Un deuxième argument a soulevé des objections strictement juridiques : la Constitution tunisienne de 2022 définit la Tunisie comme un «État unitaire» et interdit «toute législation susceptible de compromettre son unité», tandis que la Constitution italienne, dans son article 5, stipule que «la République, une et indivisible, reconnaît et promeut les autonomies locales». Dans ce cadre, une structure fédérale binationale serait incompatible avec les principes fondamentaux des deux systèmes juridiques et nécessiterait de profondes révisions constitutionnelles dans les deux pays.

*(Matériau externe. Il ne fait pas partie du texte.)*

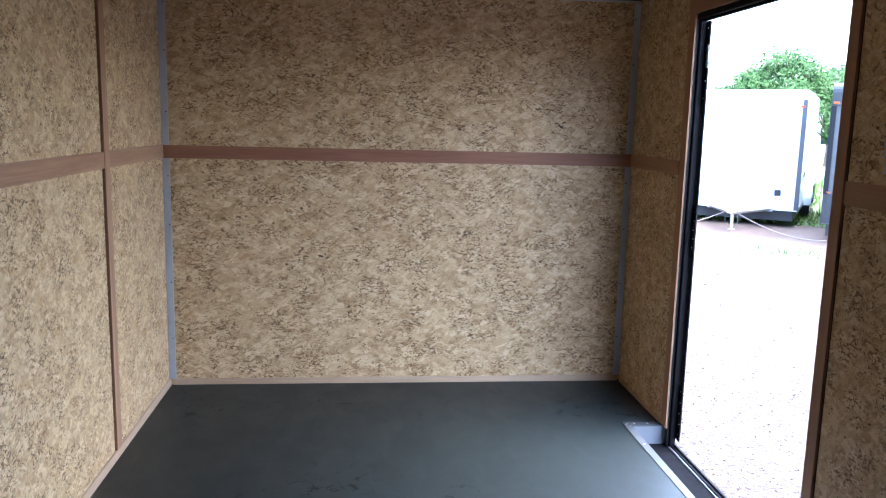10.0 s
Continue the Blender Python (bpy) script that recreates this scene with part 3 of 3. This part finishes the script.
def stones():
    rng = np.random.default_rng(3)
    verts, faces = [], []
    base = np.array([(1, 0, 0), (-1, 0, 0), (0, 1, 0), (0, -1, 0), (0, 0, 1), (0, 0, -1)], float)
    tri = [(0, 2, 4), (2, 1, 4), (1, 3, 4), (3, 0, 4), (2, 0, 5), (1, 2, 5), (3, 1, 5), (0, 3, 5)]
    n = 30000
    xs_ = 1.45 + rng.power(0.75, n) * 6.0
    ys_ = 4.0 + rng.power(0.85, n) * 9.0
    for x, y in zip(xs_, ys_):
        s = rng.uniform(0.004, 0.010) * (1.7 if rng.random() < 0.04 else 1)
        q = base * np.array([s * rng.uniform(0.7, 1.5), s * rng.uniform(0.7, 1.5), s * 0.42]) + rng.normal(0, s * 0.22, (6, 3))
        a = rng.uniform(0, 6.28)
        c, d = math.cos(a), math.sin(a)
        q = np.stack([q[:, 0] * c - q[:, 1] * d + x, q[:, 0] * d + q[:, 1] * c + y, q[:, 2] + GROUND + s * 0.2], 1)
        k = len(verts)
        verts.extend(q.tolist())
        faces.extend([(i + k, j + k, l + k) for i, j, l in tri])
    me = bpy.data.meshes.new("gravel_stones")
    me.from_pydata(verts, [], faces)
    me.materials.append(STONES)
    tagged(new("gravel_stones", me), "loose beige and brown gravel stones on the yard", "gravel", kind="stuff")


def grass():
    rng = np.random.default_rng(8)
    verts, faces = [], []
    origin = Vector((6.75, 15.95))
    for i in range(16000):
        near = i < 9000
        s = rng.uniform(-6, 7)
        d = rng.uniform(1.0, 4.0) if near else rng.uniform(3, 16)
        if i < 160:
            s, d = rng.normal(2.7, 0.45), rng.normal(-2.1, 0.2)
        elif i < 220:
            s, d = rng.normal(1.6, 0.3), rng.normal(-2.9, 0.15)
        p = origin + AY * s + AX * d
        h = rng.uniform(0.05, 0.16) if near else rng.uniform(0.12, 0.45)
        if i < 220:
            h *= 0.5
        a, w = rng.uniform(0, 3.14), 0.006 + 0.012 * h / 0.3
        lx, ly = rng.normal(0, 0.35, 2) * h
        k = len(verts)
        verts += [(p.x - w * math.cos(a), p.y - w * math.sin(a), GROUND), (p.x + w * math.cos(a), p.y + w * math.sin(a), GROUND), (p.x + lx, p.y + ly, GROUND + h)]
        faces.append((k, k + 1, k + 2))
    me = bpy.data.meshes.new("grass")
    me.from_pydata(verts, [], faces)
    me.materials.append(BLADES)
    tagged(new("grass", me), "green grass and weeds round the parked trailers", "grass", kind="stuff")


stones(), grass()


def wheel(parent, x, y, r=0.33, out=1):
    w = part("wheel", rod((x - 0.1, y, r), (x + 0.1, y, r), r, sides=28), TYRE, parent, "black tyre on a pale rim")
    part("rim", rod((x + out * 0.085, y, r), (x + out * 0.108, y, r), r * 0.62, r * 0.52, sides=20), ALU, w, "pale steel rim")
    part("hub", rod((x + out * 0.10, y, r), (x + out * 0.125, y, r), r * 0.18, sides=12), STEEL, w)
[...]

Un troisième argument a ramené le débat sur le terrain de la coopération concrète, évoquant les dossiers qui signalent déjà une intégration «de facto» : de l’interconnexion électrique Elmed, soutenue par la Banque mondiale et des partenaires européens, aux chapitres sur la sécurité et la défense, en passant par les programmes conjoints de recherche et d’innovation lancés en 2025. Ces questions, soulignent les commentateurs, dessinent une voie réaliste d’intégration progressive, respectueuse de la souveraineté nationale.

Le profil de l’auteur de la proposition a contribué à alimenter le débat : Zied El Heni est une figure médiatique bien connue en Tunisie, souvent au cœur de débats publics et de procédures judiciaires liées à la liberté d’expression. Ces dernières années, il a été à plusieurs reprises convoqué par les juges ou poursuivi en justice, des événements documentés par les médias locaux et les organisations de défense de la liberté de la presse.

Ce contexte conduit également beaucoup à interpréter sa prise de position comme une opération intellectuelle et politique, visant à évaluer les sensibilités et les lignes de fracture dans le climat actuel.

Le sens «pragmatique» d’une provocation

Dans le même temps, les relations italo-tunisiennes restent intenses sur les plans politique et économique : des visites officielles et du dialogue sur les filières migratoires et d’emploi légal à la coopération au développement promue par l’Agence italienne de coopération au développement (AICS), en passant par le renforcement des relations commerciales et les initiatives conjointes pour les startups et les chaînes d’approvisionnement stratégiques. C’est au sein de ce réseau de projets et de partenariats que de nombreux observateurs situent le sens «pragmatique» de la provocation : non pas un plan fédéral immédiatement réalisable, mais plutôt un appel à l’intégration sectorielle.

La proposition d’une république fédérale entre l’Italie et la Tunisie a agi comme un détonateur symbolique, catalysant des réactions allant de l’ironie au programme.

Les contraintes constitutionnelles en Tunisie et en Italie indiquent qu’une telle structure politique est actuellement impensable. La voie la plus probable reste celle d’une intégration par projets, déjà manifeste dans les domaines de l’énergie, de la sécurité, de la coopération et de la recherche, avec des bénéfices sociaux et économiques potentiels.

La «parenthèse finale» évoquée par El Heni, pour beaucoup, ne conduit pas à des changements institutionnels, mais plutôt à une consolidation des instruments bilatéraux qui, sans porter atteinte à la souveraineté, peuvent rendre les relations entre les deux rives de la Méditerranée plus étroites et plus prévisibles.